> INFORMATION SHOWN

+ + +

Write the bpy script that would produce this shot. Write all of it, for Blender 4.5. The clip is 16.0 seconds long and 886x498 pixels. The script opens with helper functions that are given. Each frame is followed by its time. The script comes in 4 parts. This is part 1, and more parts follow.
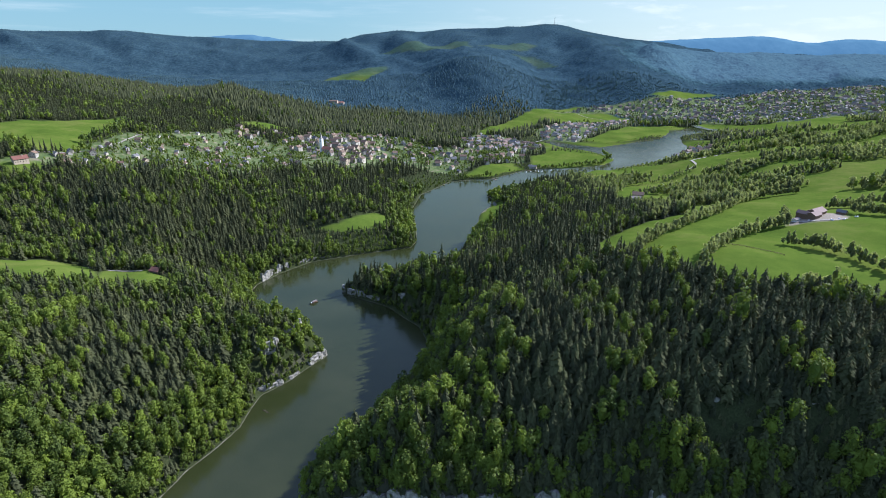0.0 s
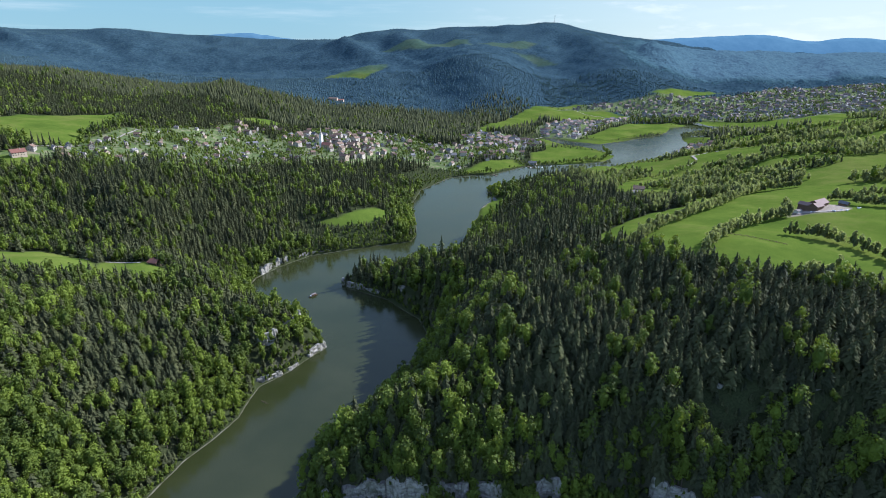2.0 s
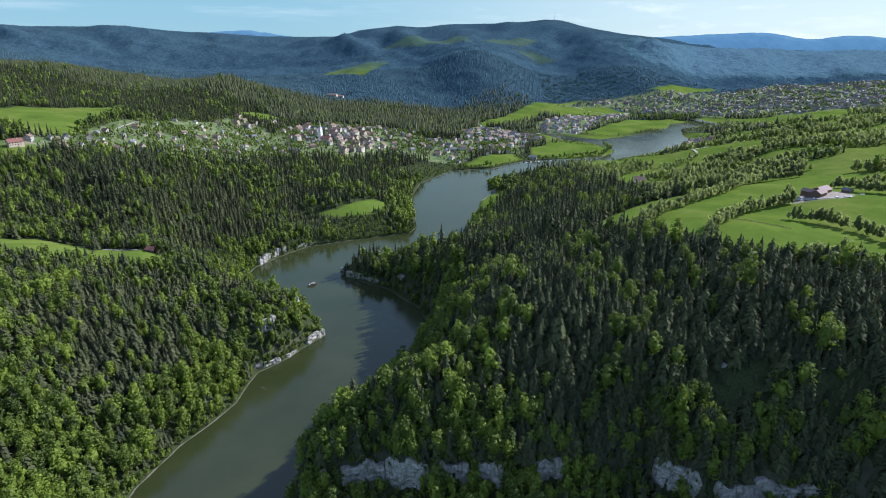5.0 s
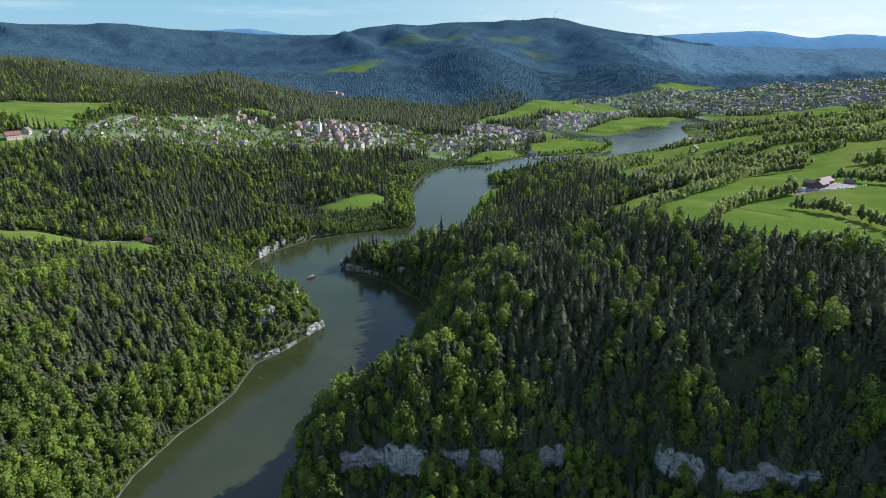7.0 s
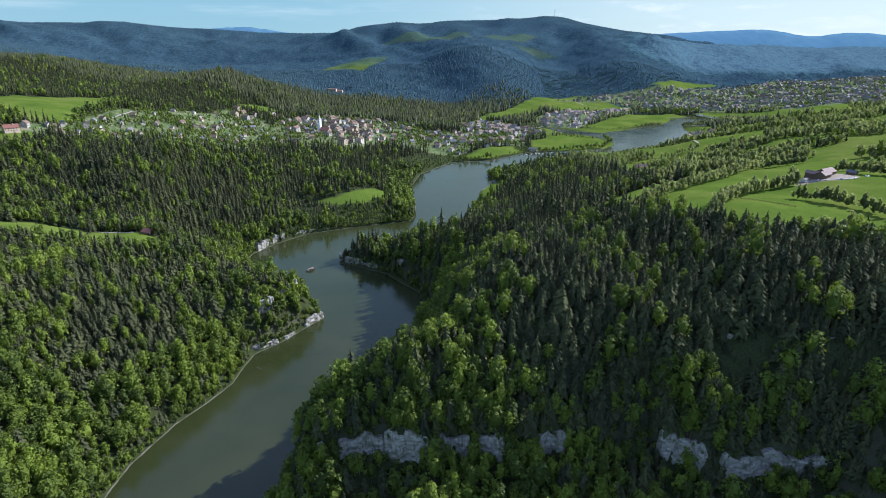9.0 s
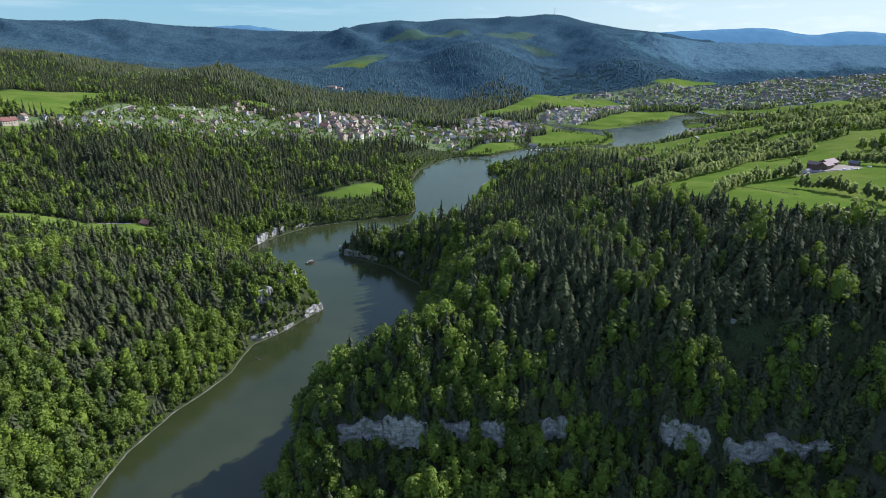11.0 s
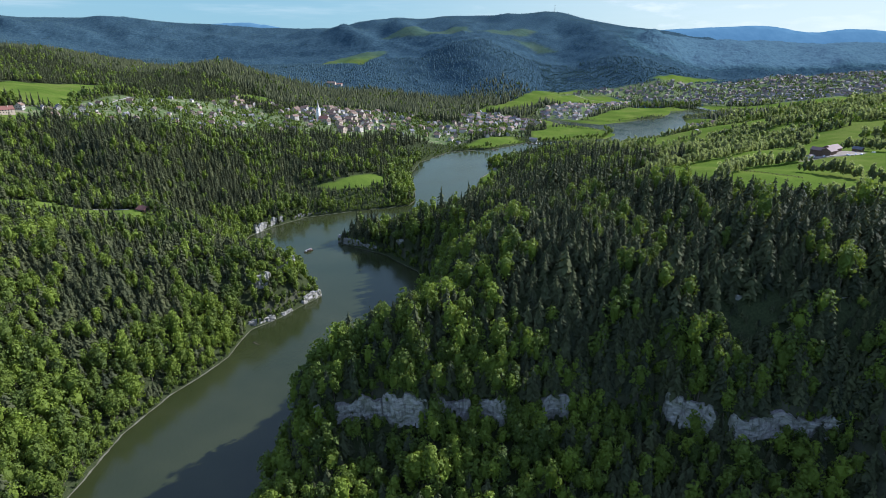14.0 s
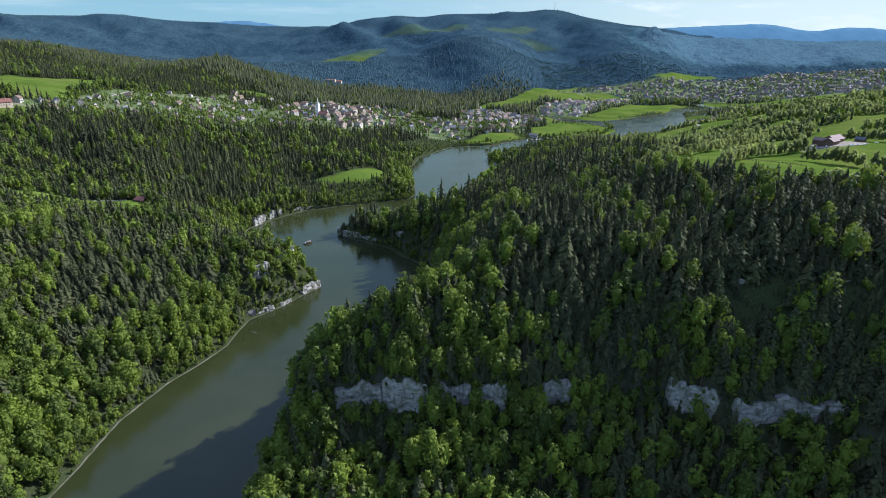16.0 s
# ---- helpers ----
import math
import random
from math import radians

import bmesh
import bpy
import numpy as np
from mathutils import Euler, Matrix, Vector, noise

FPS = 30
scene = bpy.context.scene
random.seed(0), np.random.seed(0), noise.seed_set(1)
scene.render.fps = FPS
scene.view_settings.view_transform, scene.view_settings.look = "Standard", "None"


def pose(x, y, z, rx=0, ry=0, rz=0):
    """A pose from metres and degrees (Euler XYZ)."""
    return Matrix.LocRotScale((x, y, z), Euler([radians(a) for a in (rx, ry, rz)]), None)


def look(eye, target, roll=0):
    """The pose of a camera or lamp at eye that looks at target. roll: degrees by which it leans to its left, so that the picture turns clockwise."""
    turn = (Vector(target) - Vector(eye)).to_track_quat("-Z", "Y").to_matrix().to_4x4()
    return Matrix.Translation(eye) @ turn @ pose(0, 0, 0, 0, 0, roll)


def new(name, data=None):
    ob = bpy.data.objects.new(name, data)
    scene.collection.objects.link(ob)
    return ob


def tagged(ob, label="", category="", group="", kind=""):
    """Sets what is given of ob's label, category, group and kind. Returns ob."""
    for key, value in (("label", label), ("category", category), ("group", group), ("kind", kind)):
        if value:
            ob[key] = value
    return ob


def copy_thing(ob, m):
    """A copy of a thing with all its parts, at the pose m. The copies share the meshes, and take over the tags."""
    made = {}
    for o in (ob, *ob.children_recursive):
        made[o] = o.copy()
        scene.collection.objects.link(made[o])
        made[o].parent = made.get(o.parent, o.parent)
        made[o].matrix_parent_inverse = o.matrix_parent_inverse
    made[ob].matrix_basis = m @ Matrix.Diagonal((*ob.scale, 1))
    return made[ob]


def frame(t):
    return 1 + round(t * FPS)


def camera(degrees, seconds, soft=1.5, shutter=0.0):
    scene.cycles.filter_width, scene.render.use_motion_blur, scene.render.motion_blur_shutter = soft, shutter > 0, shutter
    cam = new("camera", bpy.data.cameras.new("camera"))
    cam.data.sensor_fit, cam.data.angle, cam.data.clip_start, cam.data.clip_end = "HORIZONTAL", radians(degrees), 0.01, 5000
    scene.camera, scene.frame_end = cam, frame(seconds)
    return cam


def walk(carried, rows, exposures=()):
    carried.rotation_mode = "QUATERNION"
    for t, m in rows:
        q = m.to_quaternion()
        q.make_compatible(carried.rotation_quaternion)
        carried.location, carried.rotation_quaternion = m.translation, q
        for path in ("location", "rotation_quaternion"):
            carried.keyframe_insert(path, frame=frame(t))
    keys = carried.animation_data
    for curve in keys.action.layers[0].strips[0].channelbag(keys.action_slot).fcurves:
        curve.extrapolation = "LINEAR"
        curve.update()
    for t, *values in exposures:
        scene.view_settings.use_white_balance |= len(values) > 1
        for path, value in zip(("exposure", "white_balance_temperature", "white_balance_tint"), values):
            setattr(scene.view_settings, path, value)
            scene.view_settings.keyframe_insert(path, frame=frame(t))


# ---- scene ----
# The camera sinks slowly, straight down, beside the gorge.  Rows: seconds, x, y, z, pitch, roll, yaw.
cam = camera(78.47, 16.0, soft=0.85)
PATH = [
    (0.0, -0.00, 0.00, 320.00, -20.348, 0.010, -0.000),
    (2.0, -0.16, 0.07, 310.06, -20.379, -0.012, -0.014),
    (4.0, -0.32, 0.14, 300.07, -20.410, -0.034, -0.028),
    (6.0, -0.47, 0.21, 290.02, -20.441, -0.055, -0.043),
    (8.0, -0.63, 0.28, 279.92, -20.472, -0.077, -0.057),
    (10.0, -0.79, 0.35, 269.77, -20.504, -0.099, -0.071),
    (12.0, -0.95, 0.42, 259.56, -20.535, -0.121, -0.085),
    (14.0, -1.10, 0.49, 249.30, -20.566, -0.143, -0.100),
    (16.0, -1.26, 0.56, 238.98, -20.597, -0.164, -0.114),
]
EXPOSURES = [(0.0, 0.78, 5200, 18), (16.0, 0.74, 5200, 18)]
walk(cam, [(t, pose(x, y, z, 90 + pitch, roll, yaw)) for t, x, y, z, pitch, roll, yaw in PATH], EXPOSURES)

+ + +

> EXERCISE DIRECTIONS
Repeat the listing in full and exactly. Do not include any images.

> FINISHED ANSWER
Write the bpy script that would produce this shot. Write all of it, for Blender 4.5. The clip is 16.0 seconds long and 886x498 pixels. The script opens with helper functions that are given. Each frame is followed by its time. The script comes in 4 parts. This is part 1, and more parts follow.
0.0 s
2.0 s
5.0 s
7.0 s
9.0 s
11.0 s
14.0 s
16.0 s
# ---- helpers ----
import math
import random
from math import radians

import bmesh
import bpy
import numpy as np
from mathutils import Euler, Matrix, Vector, noise

FPS = 30
scene = bpy.context.scene
random.seed(0), np.random.seed(0), noise.seed_set(1)
scene.render.fps = FPS
scene.view_settings.view_transform, scene.view_settings.look = "Standard", "None"


def pose(x, y, z, rx=0, ry=0, rz=0):
    """A pose from metres and degrees (Euler XYZ)."""
    return Matrix.LocRotScale((x, y, z), Euler([radians(a) for a in (rx, ry, rz)]), None)


def look(eye, target, roll=0):
    """The pose of a camera or lamp at eye that looks at target. roll: degrees by which it leans to its left, so that the picture turns clockwise."""
    turn = (Vector(target) - Vector(eye)).to_track_quat("-Z", "Y").to_matrix().to_4x4()
    return Matrix.Translation(eye) @ turn @ pose(0, 0, 0, 0, 0, roll)


def new(name, data=None):
    ob = bpy.data.objects.new(name, data)
    scene.collection.objects.link(ob)
    return ob


def tagged(ob, label="", category="", group="", kind=""):
    """Sets what is given of ob's label, category, group and kind. Returns ob."""
    for key, value in (("label", label), ("category", category), ("group", group), ("kind", kind)):
        if value:
            ob[key] = value
    return ob


def copy_thing(ob, m):
    """A copy of a thing with all its parts, at the pose m. The copies share the meshes, and take over the tags."""
    made = {}
    for o in (ob, *ob.children_recursive):
        made[o] = o.copy()
        scene.collection.objects.link(made[o])
        made[o].parent = made.get(o.parent, o.parent)
        made[o].matrix_parent_inverse = o.matrix_parent_inverse
    made[ob].matrix_basis = m @ Matrix.Diagonal((*ob.scale, 1))
    return made[ob]


def frame(t):
    return 1 + round(t * FPS)


def camera(degrees, seconds, soft=1.5, shutter=0.0):
    scene.cycles.filter_width, scene.render.use_motion_blur, scene.render.motion_blur_shutter = soft, shutter > 0, shutter
    cam = new("camera", bpy.data.cameras.new("camera"))
    cam.data.sensor_fit, cam.data.angle, cam.data.clip_start, cam.data.clip_end = "HORIZONTAL", radians(degrees), 0.01, 5000
    scene.camera, scene.frame_end = cam, frame(seconds)
    return cam


def walk(carried, rows, exposures=()):
    carried.rotation_mode = "QUATERNION"
    for t, m in rows:
        q = m.to_quaternion()
        q.make_compatible(carried.rotation_quaternion)
        carried.location, carried.rotation_quaternion = m.translation, q
        for path in ("location", "rotation_quaternion"):
            carried.keyframe_insert(path, frame=frame(t))
    keys = carried.animation_data
    for curve in keys.action.layers[0].strips[0].channelbag(keys.action_slot).fcurves:
        curve.extrapolation = "LINEAR"
        curve.update()
    for t, *values in exposures:
        scene.view_settings.use_white_balance |= len(values) > 1
        for path, value in zip(("exposure", "white_balance_temperature", "white_balance_tint"), values):
            setattr(scene.view_settings, path, value)
            scene.view_settings.keyframe_insert(path, frame=frame(t))


# ---- scene ----
# The camera sinks slowly, straight down, beside the gorge.  Rows: seconds, x, y, z, pitch, roll, yaw.
cam = camera(78.47, 16.0, soft=0.85)
PATH = [
    (0.0, -0.00, 0.00, 320.00, -20.348, 0.010, -0.000),
    (2.0, -0.16, 0.07, 310.06, -20.379, -0.012, -0.014),
    (4.0, -0.32, 0.14, 300.07, -20.410, -0.034, -0.028),
    (6.0, -0.47, 0.21, 290.02, -20.441, -0.055, -0.043),
    (8.0, -0.63, 0.28, 279.92, -20.472, -0.077, -0.057),
    (10.0, -0.79, 0.35, 269.77, -20.504, -0.099, -0.071),
    (12.0, -0.95, 0.42, 259.56, -20.535, -0.121, -0.085),
    (14.0, -1.10, 0.49, 249.30, -20.566, -0.143, -0.100),
    (16.0, -1.26, 0.56, 238.98, -20.597, -0.164, -0.114),
]
EXPOSURES = [(0.0, 0.78, 5200, 18), (16.0, 0.74, 5200, 18)]
walk(cam, [(t, pose(x, y, z, 90 + pitch, roll, yaw)) for t, x, y, z, pitch, roll, yaw in PATH], EXPOSURES)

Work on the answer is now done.